As I continue reading through Doris Kearns Goodwin’s TEAM OF RIVALS: THE POLITICAL GENIUS OF ABRAHAM LINCOLN I really am stuck by what a totally amazing thing it is that the citizens of the United States elected an African-American as president in 2008.
Goodwin’s book explores the many tumultuous issues surrounding slavery that were churning in the mid-19th Century in America. What is also very clear is that even the abolitionists had no good plan for what to do with the millions of slaves once they were free. The Northern states were adopting “Black Laws” – laws which sharply curtailed the rights and freedoms of blacks in those states. Illinois itself had adopted a law making it illegal to bring into the state anyone whose was even one-quarter black. No wonder the Southern States in which more than one third of the population was slave were alarmed at what the abolition of slaves would mean for them.

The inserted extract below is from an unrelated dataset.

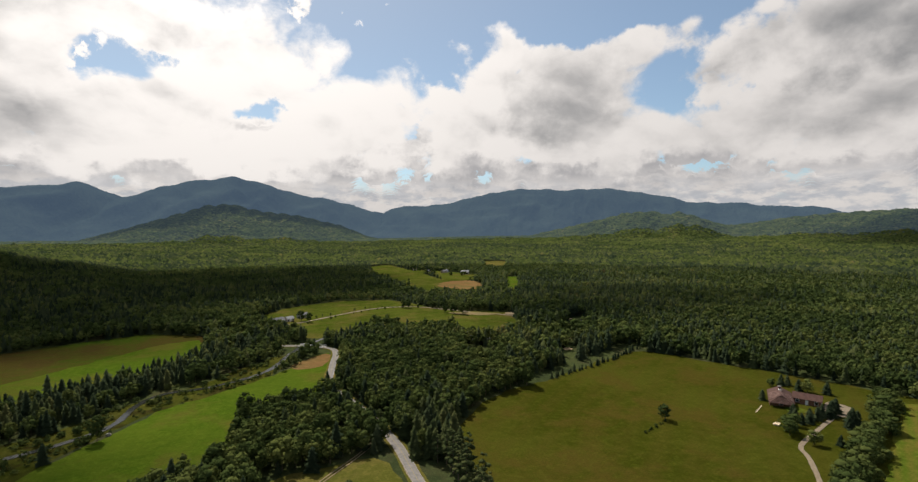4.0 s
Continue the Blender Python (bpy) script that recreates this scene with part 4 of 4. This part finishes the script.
for hx, hy, hh in ((180, -484, 7), (171, -488, 6), (210, -473, 6), (206, -476, 7), (214, -470, 6), (150, -455, 4), (160, -440, 4.5), (140, -420, 5)):
    tree("spruce", hx, hy, hh, "on the brown hay field", "field spruces", 1.5)
# dry meadow shrubs
for hx, hy in ((-237, -489), (-240, -480), (-241, -467), (-236, -444), (-251, -455), (-267, -425), (-255, -442), (-275, -421), (-275, -414), (-195, -403), (-197, -396), (-255, -392), (-260, -393), (-213, -477), (-180, -474),
               (-246, -470), (-262, -440), (-230, -380), (-222, -430), (-270, -455), (-258, -500), (-266, -520), (-250, -530), (-200, -500)):
    tree("spruce" if rng.uniform() < 0.55 else "bush", hx, hy, rng.uniform(2.2, 5.5), "in the dry meadow", "dry meadow shrubs", 1.2)
# young spruces planted along the pasture's edge
for i in range(30):
    t = i / 29
    tree("spruce", 126 + 82 * t + rng.normal(0, 0.6), 198 + 32 * t - 3 * math.sin(t * 3.1) + rng.normal(0, 0.6), rng.uniform(2.2, 4.2), "in a row along the pasture", "planted spruces", 1.2)
# shrubs along the far gravel road
for i in range(44):
    t = i // 2 / 22
    p = curve_pts(STRIP_ROAD, 4.0)
    q = p[int(t * (len(p) - 30)) + 8]
    tree("bush" if i % 3 else "spruce", q[0] + (5 if i % 2 else -5) + rng.normal(0, 0.6), q[1] + (-5 if i % 2 else 5), rng.uniform(1.2, 2.6), "along the far gravel road", "roadside shrubs", 1.1)
for hx, hy, hh in ((118, 440, 8), (122, 436, 9), (150, 392, 10), (156, 386, 11), (160, 395, 9), (145, 400, 7), (24, 405, 9), (30, 398, 8)):
    tree("leaf", hx, hy, hh, "among the far fields", "far field trees")
for i in range(40):
    hx, hy = rng.uniform(455, 590), rng.uniform(-700, -545)
    if inside(np.array([hx]), np.array([hy]), FIELDS["village_lit"])[0]:
        tree(("leaf", "spruce", "bush")[i % 3], hx, hy, rng.uniform(3, 7), "scattered in dry grass by the village", "village grove", 1.1)
for hx, hy, hh in ((262, 770, 7), (268, 790, 8), (281, 742, 7), (296, 728, 8), (306, 742, 7), (252, 850, 7), (262, 856, 8), (270, 815, 7), (322, 748, 8)):
    tree("leaf", hx, hy, hh, "among the hamlet's houses", "hamlet trees", 1.2)
tree("rust", *(-58, -318), 9, "in the pine wood")
tree("rust", *(-152, -330), 7, "in the pine wood")

# low shrubs over the marsh and along the river
for name, n, h0, h1, wide in (("marsh_shrubs", 520, 0.7, 2.0, 1.5), ("river_alders", 300, 2.0, 4.4, 1.2)):
    if name == "marsh_shrubs":
        hx, hy = rng.uniform(-190, 20, 4000), rng.uniform(118, 300, 4000)
        ok = inside(hx, hy, FIELDS["marsh"]) & ~near_line(hx, hy, RIVER, 3.2) & (patches(hx, hy, 0.09, 31) > -0.15)
    else:
        p = curve_pts(RIVER, 1.0)
        q = p[rng.integers(0, len(p), 900)]
        hx, hy = q[:, 0] + rng.normal(0, 6, 900), q[:, 1] + rng.normal(0, 6, 900)
        ok = ~near_line(hx, hy, RIVER, 3.4) & ~near_line(hx, hy, ROAD, 6) & ~inside(hx, hy, FIELDS["meadow"]) & (hy < 300)
    hx, hy = hx[ok][:n], hy[ok][:n]
    stand(name, "leaf", hx, hy, rng.uniform(h0, h1, len(hx)), 1, "low olive shrubs in wet marsh grass", wide, base=0.25)

# ---------------------------------------------------------------- buildings
M["roof_brown"] = plain("brown_shingles", (0.075, 0.042, 0.034), 0.85, 0.3, 1.2)
M["roof_grey"] = plain("grey_shingles", (0.16, 0.16, 0.165), 0.8, 0.25, 1.2)
M["roof_white"] = plain("pale_metal_roof", (0.25, 0.255, 0.26), 0.7, 0.06, 0.5)
M["roof_red"] = plain("red_roof", (0.085, 0.043, 0.035), 0.8, 0.25, 1.0)
M["wall_white"] = plain("white_siding", (0.36, 0.355, 0.34), 0.7, 0.08, 0.8)
M["wall_brown"] = plain("brown_siding", (0.17, 0.09, 0.055), 0.8, 0.25, 1.0)
M["wall_log"] = plain("log_wall", (0.14, 0.078, 0.045), 0.85, 0.3, 1.5)
M["wall_red"] = plain("red_brown_siding", (0.085, 0.045, 0.034), 0.8, 0.25, 1.0)
M["wall_tan"] = plain("tan_siding", (0.34, 0.28, 0.2), 0.8, 0.15, 1.0)
M["trim"] = plain("white_trim", (0.78, 0.77, 0.74), 0.6, 0.05)
M["concrete"] = plain("concrete", (0.42, 0.41, 0.38), 0.9, 0.2, 0.6)
M["brick"] = plain("pale_brick", (0.55, 0.47, 0.40), 0.9, 0.15, 0.4)
M["steel"] = plain("galvanised_steel", (0.45, 0.46, 0.47), 0.45, 0.12, 2.0)
M["pole_wood"] = plain("weathered_pole", (0.26, 0.22, 0.17), 0.9, 0.25, 1.5)
M["tyre"] = plain("black_rubber", (0.03, 0.03, 0.03), 0.9, 0.2)
M["timber"] = plain("sawn_timber", (0.62, 0.50, 0.34), 0.8, 0.2, 2.0)


def glass_mat():
    def build(add, m, pos):
        return (0.03, 0.035, 0.04), None
    return material("window_glass", build, 0.08, 0.6)


M["glass"] = glass_mat()


def box(bm, x0, x1, y0, y1, z0, z1):
    m = Matrix.Translation(((x0 + x1) / 2, (y0 + y1) / 2, (z0 + z1) / 2)) @ Matrix.Diagonal((x1 - x0, y1 - y0, z1 - z0, 1))
    return bmesh.ops.create_cube(bm, size=1.0, matrix=m)["verts"]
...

Lincoln and his cabinet and the Republican Party’s anti-slavery ideas mostly wanted to limit slavery to the South, not abolish it everywhere in America. They were not abolitionists and in their own speeches distanced themselves from the abolitionists. When Stephen Douglas warned white America that voting for Lincoln meant submitting themselves to black voters and judges, Lincoln denied that he was advocating such a thing.
Slavery was abhorrent to Lincoln and his Republican cohorts, but they were only advocating that blacks be treated as humans, not as citizens. Basically the main argument was being fought between the pro-slavery people who framed the argument in terms of state rights (and thus could appeal to the War for Independence and Constitution as the basis of their convictions) and the anti-slavery folk who were pushing for human rights for blacks not the rights of full citizenship for them. The anti-slavery Republicans wanted “all men” to be treated as “equals” meaning as human beings, but that didn’t mean to them that blacks should be given full citizenship or seen as equal to the whites in terms of voting or political power.
Stephen Douglas said to cheering crowds:
“the signers of the Declaration of Independence had no reference to negroes at all when they declared all men to be created equal. They did not mean negro, nor the savage Indians, nor the Fejee Islanders, nor any other barbarous race. They were speaking of white men… I hold that this government was established.. for the benefit of white men and their posterity forever, and and should be administered by white men, and none others.”
What truly amazes me is that in America, the land of the free, just 90 years before I was born slavery was still practiced. When I was born, there were people still alive who had been born when slavery existed. When my parents were born there would still have been alive former slaves. The slavery issue is not something from the distant past of America but has had its repercussions right down to the present.
One black American I know always told his children, “you can be anything you want in America, except for President of the United States.” Though he is a pro-life, Republican voting conservative, he told me that the election of Barack Obama has truly shattered the shackles of slavery for all people of color in this country. That is something for conservative Americans and Republicans to think about. It is not the policies of Obama they need to embrace, but they need to consider he does represent symbolically the end to the limits slavery imposed on every black American. Argue against his policies, but give recognition to the fact that he does represent what the first Republican president, Abraham Lincoln, sweated and “slaved” over to save these United States from tyrannizing over anyone.
As we approach our Independence Day holidays, we can be humbled by the land of the free’s willingness to enslave a people. The strength and wealth of America was built upon denying freedom to millions. We also can be amazed at the American ability to end adversity and overcome adversaries by spreading freedom to all. Freedom comes with a price, freedom is invaluable, and it is worth giving freedom to every American.
Giving the black man freedom, electing a black man as president, doesn’t mean that we will have greater oneness of opinion, but we have been strengthened as a nation by the competitiveness and cross pollination of ideas which comes with giving full recognition to our ideal “that all men are created equal.” The united part of the United States is formed into a more perfect union by granting freedom and citizenship to all.
And I will say that I think the example of the debate and the issues which swirled around slavery give us an example and a hope for recognizing the humanity of and citizenship to the children in our country conceived and yet unborn. It was a painful and hard fought battle to recognize black Americans as humans let alone as citizens. I think we will awaken to the truth that all are created equal, and that each child conceived deserves to be treated as a human being deserving the rights and protection which our Constitution guarantees for all citizens. Abortion is no more a right than is owning a slave. One day we may come to recognize this self evident truth that we do not limit citizenship nor humanity to landowners, to the educated, to whites, or to males. Neither should we limit them to those children conceived and living in their mother’s wombs.